I'm not usually the star-struck type. Never, really. I've even stopped going to book signings. After Meg Tilly looked at me like I was crazy and Susan Vreeland wrote something snide in my book insinuating I hadn't been paying enough attention to her (though I should note that Oscar Hijuelos is very, very nice) I just didn't want anymore shattered dreams of how cool I think authors really are. But I just couldn't miss out on seeing Stephanie Pearl-McPhee while she was in town.

Harlot_reading

This is not a great picture of her. It's a terrible picture of her, in fact. She's cute and animated and this picture looks like she's eating the microphone and not enjoying it. I post it only to demonstrate the folly of whoever arranged for her to be out in the stacks in front of the western-facing windows at 7pm. The sun was in her eyes. It was in the eyes of everyone in the first 3 rows. (Yes, I demonstrated very un-spinsterlike behavior by sitting in the front row instead of hiding my bulk somewhere in the back.) But she didn't say word about it. Classy, that woman is.
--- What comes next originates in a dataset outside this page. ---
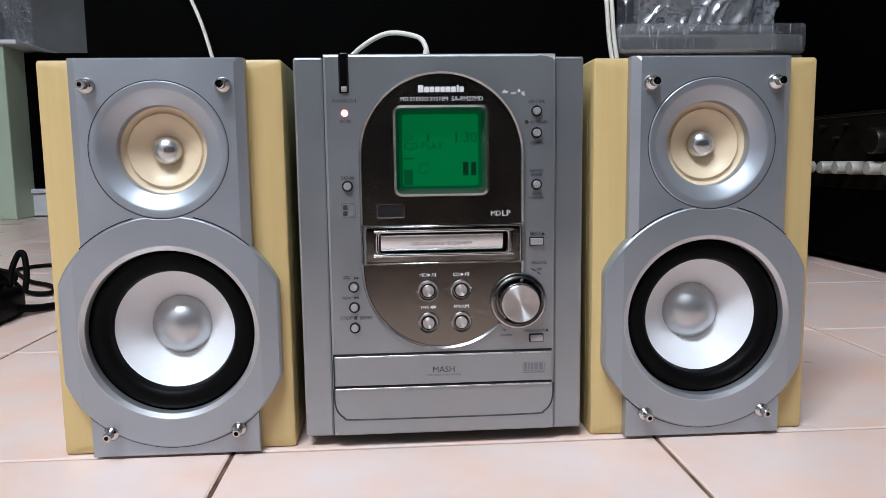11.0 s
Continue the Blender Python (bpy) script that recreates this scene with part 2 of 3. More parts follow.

She is one of the funniest women I've ever seen. I know she probably gives the same speech everywhere she goes, and that it's really a performance for her more than a conversation with 100 people, but it just seems so spontaneous that you forget. I haven't laughed that much in a long time. Even the poor professional-camera-guy-from-the-library cracked a smile once in a while. The deer-in-headlights look went away after about 15 minutes. He was tough to crack but she managed it.

Harlot_signing

Then it was time for the signing. Obviously this signing wasn't a big deal for Left Bank, since they'd run out of books early on. When I'd gotten mine last weekend the clerk didn't even know what I was talking about, even though the signing was in 3 days. Again, the knitters are underestimated.

So, as I'm in line, I'm struggling to decide if I want to mention the sock I sent her last year with some books to be signed. Will she remember? Will she have to be nice because it was one of those hideous things that people send? Will I gush and sound so stupid and stalkerish and scary that she dismisses any conversation to get me to go away? Nah. She remembered, then even told the story to one of the, ok, THE knitting guild guy standing next to her. She thought it was funny. She thinks I'm funny. Squee! I still gushed and spoke as if English is my second language and it's all really fuzzy now, that 30 seconds, but I'm still so glad that I went and that I talked to her instead of cowering in my plus-sized shell of shyness and distance in my cave of an apartment.

Then, driving home, it struck me. The sock. She'd taken my picture with the sock. And I hadn't even looked at it. I remember how it felt, all the tiny stitches in my fingers as I held it up. It was blue. It was on metal needles. But I didn't comment on it, show it any appreciation. Damn. I am such a bad groupie. I hold the work of one of the world's best-known knitters and I say nothing about it at all. For shame, Spinster. For shame.